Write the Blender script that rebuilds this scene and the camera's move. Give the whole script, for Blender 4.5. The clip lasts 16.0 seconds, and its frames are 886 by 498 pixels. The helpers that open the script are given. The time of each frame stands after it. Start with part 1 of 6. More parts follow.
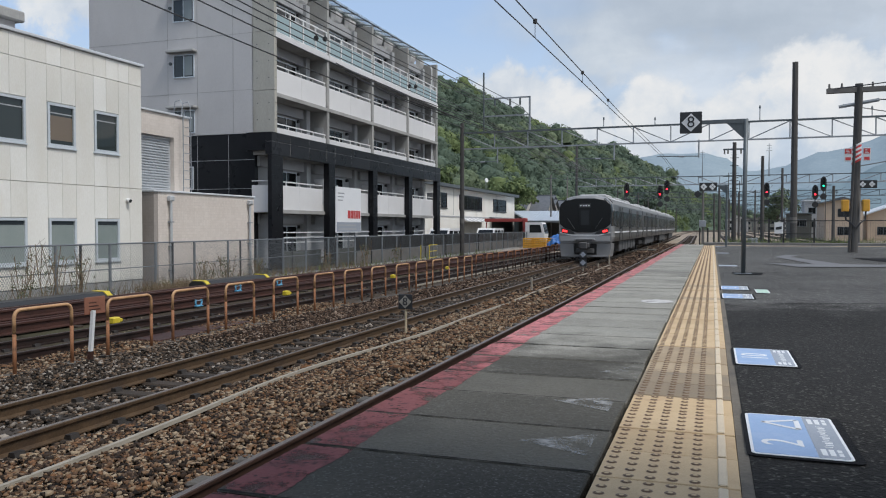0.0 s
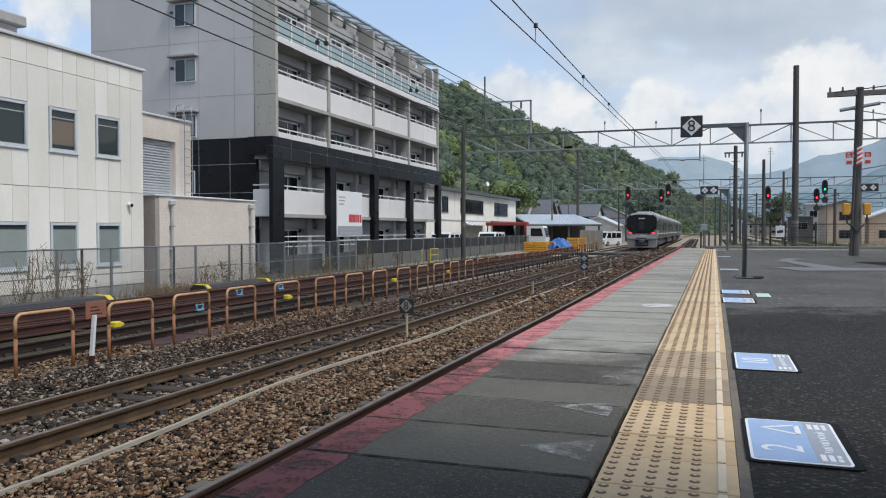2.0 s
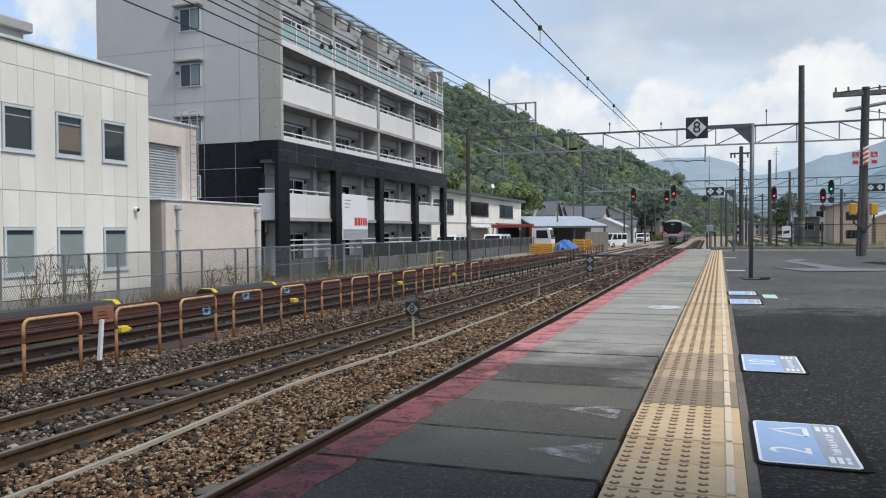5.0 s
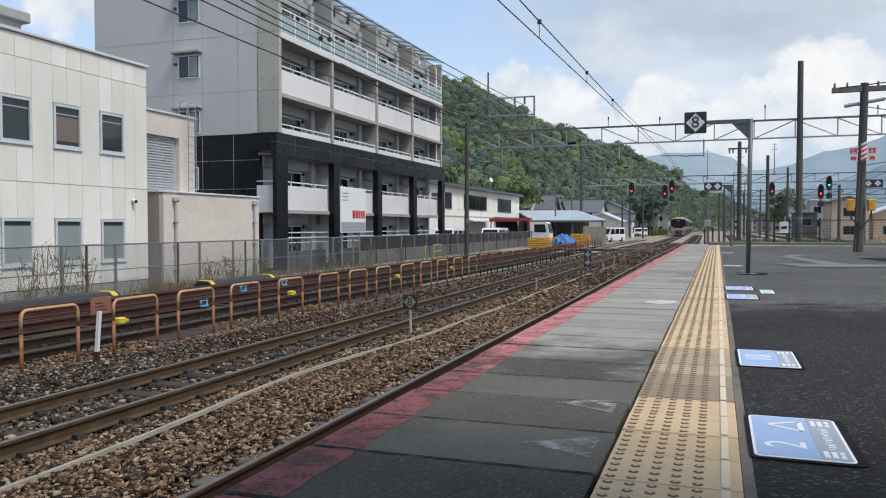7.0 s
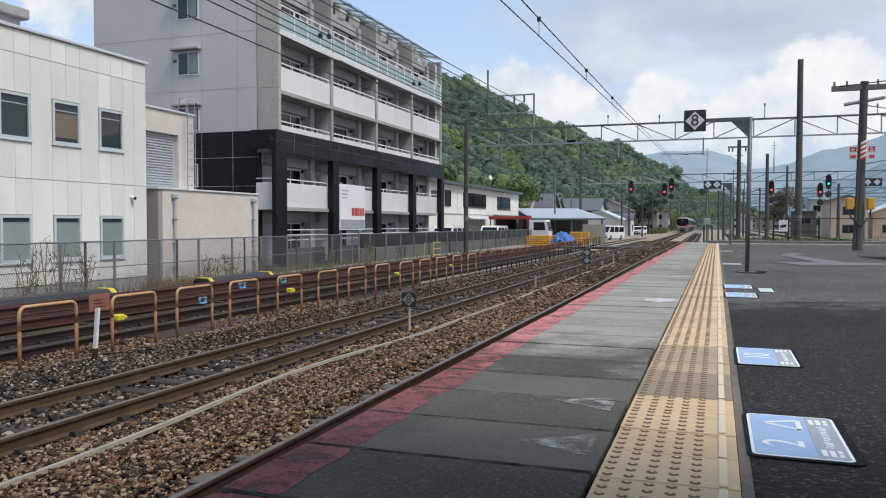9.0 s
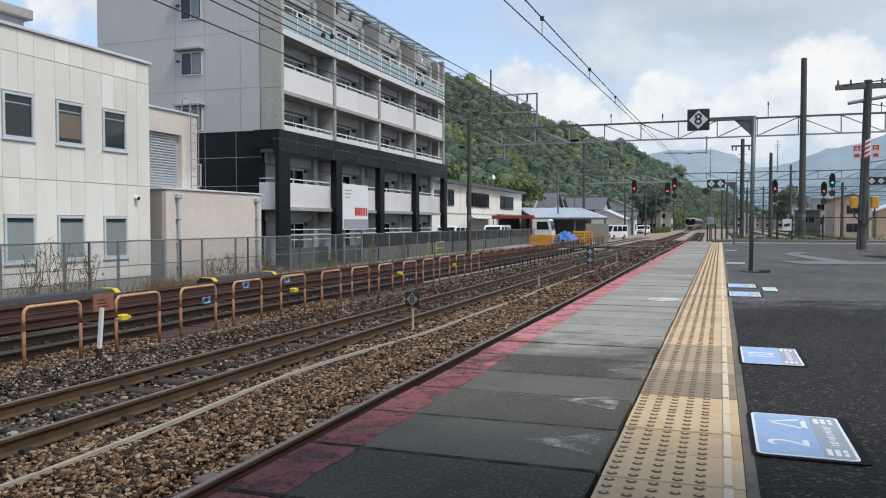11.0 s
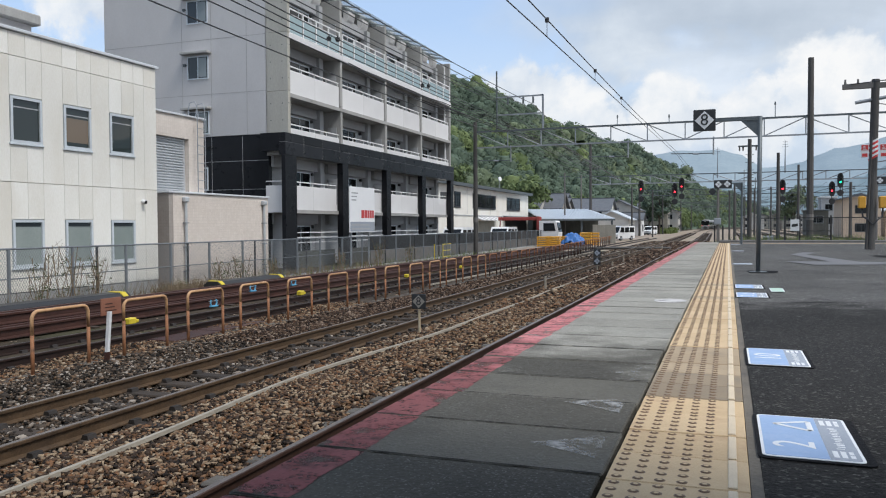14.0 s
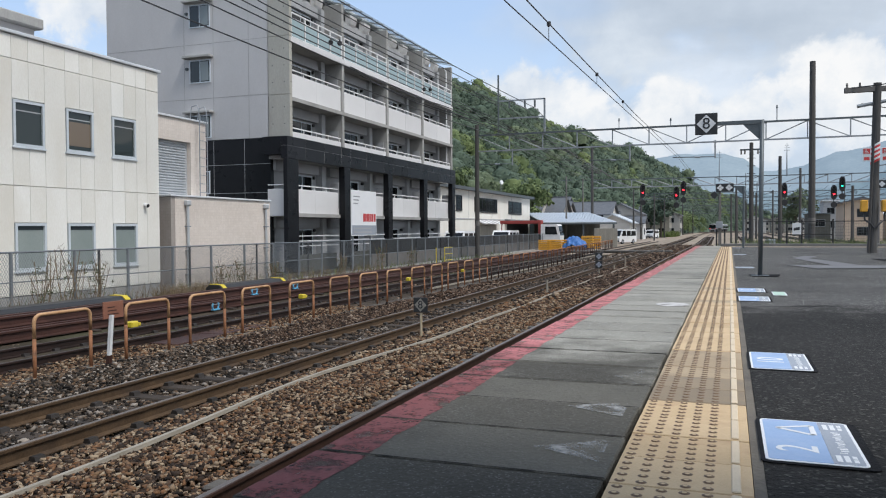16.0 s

■ EXERCISE PROMPT
Skipping the pictures, transcribe each line above exactly as it appears.

■ RESPONSE
Write the Blender script that rebuilds this scene and the camera's move. Give the whole script, for Blender 4.5. The clip lasts 16.0 seconds, and its frames are 886 by 498 pixels. The helpers that open the script are given. The time of each frame stands after it. Start with part 1 of 6. More parts follow.
0.0 s
2.0 s
5.0 s
7.0 s
9.0 s
11.0 s
14.0 s
16.0 s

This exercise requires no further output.